US feels sense of urgency on Iran nuclear issue

SHANNON: US State Department official William Burns has insisted the United States feels a "sense of urgency" towards Iran's nuclear programme, as he headed to Russia for a two-day visit.

"We feel a sense of urgency, it's time to demonstrate that there are consequences" to Tehran's behaviour, said the under secretary for political affairs Wednesday who is accompanying US Secretary of State Hillary Clinton.

The US and Russia "steadily expand the common ground between us on Iran, and we work effectively together," said a senior US official, speaking on condition of anonymity, ahead of the Moscow visit which starts Thursday.

Washington is working towards sanctions which "minimize the impact on the Iranian people and maximize the chances of the Iranian leadership to make the right choices," said the official.

Trying to push through new international sanctions against Tehran was a complex process, said the official, but added that "we do share an interest with the Russians."

Russia, the United States, France, Britain, China and Germany have been putting pressure on Iran over its nuclear programme, amid fears that Tehran is trying to build a nuclear weapon.

Of the six, China continues to resist imposing fresh sanctions while Moscow slowly appears to be coming over to the other countries' tougher stance on the issue.

Burns also insisted again that the US and Russia were "getting closer" to an agreement on a nuclear disarmament treaty to succeed the 1991 Strategic Arms Reduction Treaty (START), which expired in December.

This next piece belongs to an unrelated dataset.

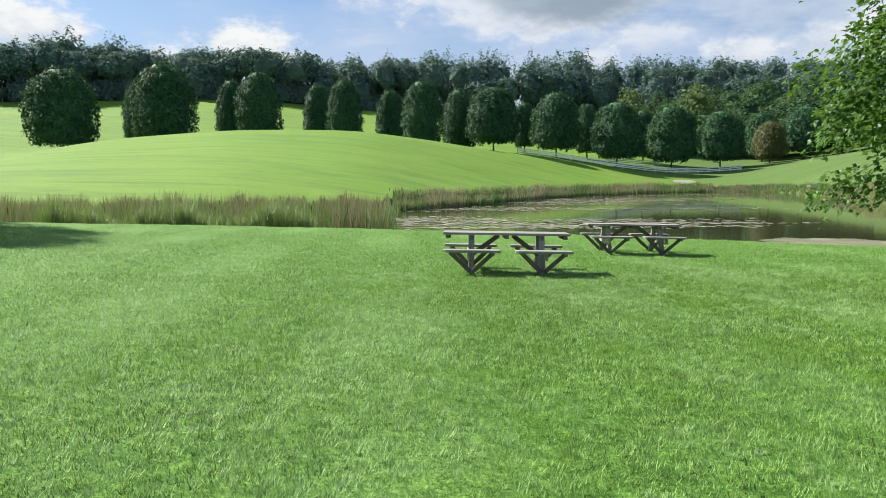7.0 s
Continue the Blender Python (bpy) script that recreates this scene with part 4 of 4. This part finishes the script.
# ---------------------------------------------------------------- grass of the lawn, thickest along the walk
def lawn_grass(n, seed, along, spread, h0, h1, w):
    """Blades scattered about a line of the plan, thinning out away from it."""
    g = np.random.default_rng(seed)
    t = g.uniform(0, 1, n)
    line = np.array(along)
    k = np.linspace(0, 1, len(line))
    xy = np.stack([np.interp(t, k, line[:, 0]), np.interp(t, k, line[:, 1])], 1) + g.normal(size=(n, 2)) * np.array(spread)
    a = np.degrees(np.arctan2(xy[:, 0] - HUB[0], xy[:, 1] - HUB[1]))
    near = np.interp(np.clip(a, -75, 85), sorted(NEAR), [NEAR[q] for q in sorted(NEAR)])
    xy = xy[np.hypot(xy[:, 0] - HUB[0], xy[:, 1] - HUB[1]) < near + 0.4]
    n = len(xy)
    # most blades gather in tufts a hand apart, each tuft with its own height and lean
    cell = np.floor(xy / 0.085)
    h1_ = np.modf(np.abs(np.sin(cell @ np.array([12.9898, 78.233])) * 43758.5453))[0]
    h2_ = np.modf(np.abs(np.sin(cell @ np.array([39.346, 11.135])) * 24634.6345))[0]
    h3_ = np.modf(np.abs(np.sin(cell @ np.array([73.156, 52.235])) * 31415.927))[0]
    gather = (cell + 0.15 + 0.7 * np.stack([h1_, h2_], 1)) * 0.085 + g.normal(size=(n, 2)) * 0.024
    xy = np.where((g.uniform(0, 1, n) < 0.7)[:, None], gather, xy)
    z = height(xy[:, 0], xy[:, 1])
    x_, y_ = xy[:, 0], xy[:, 1]
    swell = np.sin(x_ * 2.3 + 1.4 * np.sin(y_ * 1.7)) * np.sin(y_ * 2.6 + 1.3 * np.sin(x_ * 1.9))
    h = g.uniform(h0, h1, n) * (0.65 + 0.65 * h3_) * (1.0 + 0.12 * swell)
    a = 0.9 * np.sin(0.9 * x_ + 1.2 * np.sin(0.7 * y_)) + 5.2 * h1_ + g.normal(size=n) * 0.95
    d = np.stack([np.cos(a), np.sin(a)], 1)
    s = np.stack([-d[:, 1], d[:, 0]], 1)
    lean = (h * g.uniform(0.3, 1.3, n))[:, None]
    hw = (w * g.uniform(0.6, 1.3, n))[:, None]
    v = np.stack([np.hstack([xy - s * hw, (z - 0.005)[:, None]]), np.hstack([xy + s * hw, (z - 0.005)[:, None]]),
                  np.hstack([xy + d * lean, (z + h)[:, None]])], 1).reshape(-1, 3)
    ob = new("grass", mesh_of("grass", v, np.arange(3 * n).reshape(-1, 3), GRASS))
    return tagged(ob, "short mown bright green lawn grass", "grass", kind="stuff")


lawn_grass(620000, 1, [(2.8, 6.0), (2.2, 10.0), (1.2, 14.0), (2.0, 19.0), (4.5, 22.5)], (3.2, 1.6), 0.016, 0.046, 0.0028)
lawn_grass(270000, 2, [(1.0, 9.0), (2.0, 17.0), (4.0, 24.0), (8.0, 26.0)], (7.0, 4.0), 0.015, 0.040, 0.0036)
lawn_grass(180000, 3, [(-14, 26.0), (0, 26.0), (14, 22.0)], (7.0, 7.0), 0.018, 0.042, 0.007)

The accord led to huge reductions in the US and Russian nuclear arsenals and imposed verification measures to build trust between the two former Cold War foes.

"The leadership the US and Russia show on this sends an important message about other questions, like non-proliferation," said a second senior US official, also speaking on condition of anonymity.

One year after President Barack Obama urged a "reset" of strained relations between the US and Russia, the official said "over a hundred flights" from the US military had already passed through Russia towards Afghanistan.

This was a result of a decision taken by Obama and his Russian counterpart Dmitry Medvedev, said the diplomat.